Why would you choose to farm or buy organic? The goal of organic practices is to protect the environment by minimizing damage to the surrounding plants, animals, soil, and air, as well as to promote health for farm animals and consumers. Farmers are able to meet these values by practicing crop rotation and avoiding the use of synthetic fertilizers, pesticides, hormones, or antibiotics. Organic principles also strive to maintain biodiversity of plants and allow animals the freedom to behave naturally. For the larger part of history, these goals have been the norm, not the exception, albeit likely because we previously didn’t have the technology to industrially produce food.

Is organic equivalent to sustainable agriculture? Generally speaking, organic farming usually means sustainable practices. However, it is important to understand the differences between the two because organic farming can be done unsustainably and as previously mentioned, sustainable farming can be done without being certified as organic. The major difference is that organic is a certification a farmer or company can obtain, whereas sustainable agriculture is more of a philosophy. As consumers have become more aware of food production practices in the last decade, the demand for organic products has been on the rise. Not surprisingly, large food corporations have jumped on the organic bandwagon and are now making a large profit under their organic brand names. Even large grocery stores are creating their own organic brands to get in on the profits. Unfortunately this means that the reliability of organic standards is starting to disappear. Large companies are cutting corners and meeting minimum standards to slash production costs and lower selling prices enough to attract consumers but also to cut out small farmers from the business. Moreover, sustainable agriculture ensures that goods are sold as close to the farm as possible in order to reduce their carbon footprint. Unfortunately, organic regulations don’t limit food mileage, so large companies are producing organic foods that must travel thousands of miles to be sold in grocery stores around the country.
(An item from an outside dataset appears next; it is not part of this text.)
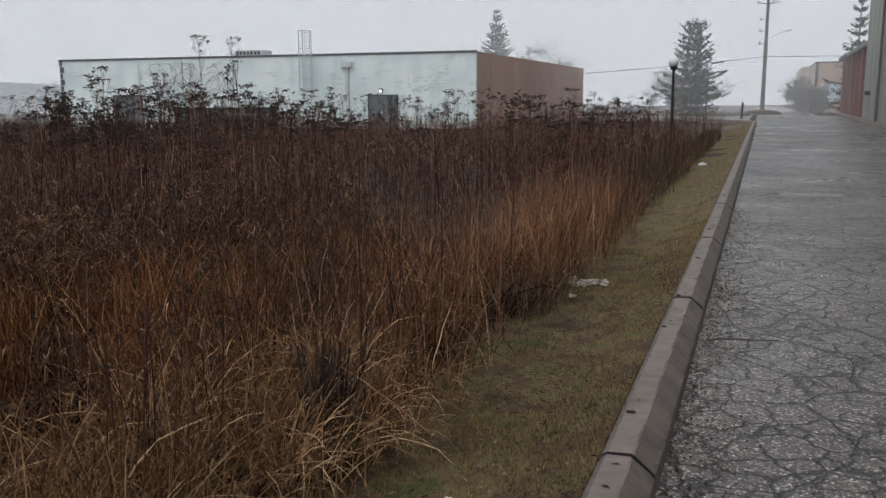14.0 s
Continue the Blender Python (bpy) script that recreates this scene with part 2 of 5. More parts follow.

I know it seems like I’m giving industrialized organic farming two thumbs down, but I have to admit that it’s not all bad news. These large corporations are bringing awareness to the negative impacts that pesticides and synthetic fertilizers have on the environment, as well as the negative impacts that growth hormones, antibiotics, and GMOs have on humans and livestock. Just keep in mind that even though a product is certified organic, it does not mean that it is healthy for you. There are plenty of organic cookies, granola bars and cold cereals out there, among other processed foods, which are just as nutritionally empty as their non-organic equivalents.

The bottom line is that we should be eating fruits and veggies at every meal, whether they are organically produced or otherwise. Unfortunately our reality is that certified organic products are more expensive and many people are not in the position to buy entirely organic or even to buy organic at all. There are however some ways to start heading in the right direction. Choosing locally produced food allows you the opportunity to meet the farmer. Many small farms practice organic techniques that are sustainable. This means that you are likely getting the benefits of organic practices, as well as eating in season. A few great ways to connect with your local farmers are through farmers markets and community supported agriculture (CSA) programs. We know that foods are nutritionally superior when they are in season and when they don’t have to travel far from the farm to get to your plate. By buying local and in season, you can usually get a better price at the time of purchase. Having a freezer is a great way to store fruits and veggies in the high season so that you have a good supply throughout the winter months. No matter how you choose to feed yourselves, it’s important that you understand which farming practices are out there so that you can use your food dollars wisely to better nourish your body and to support practices that you believe in.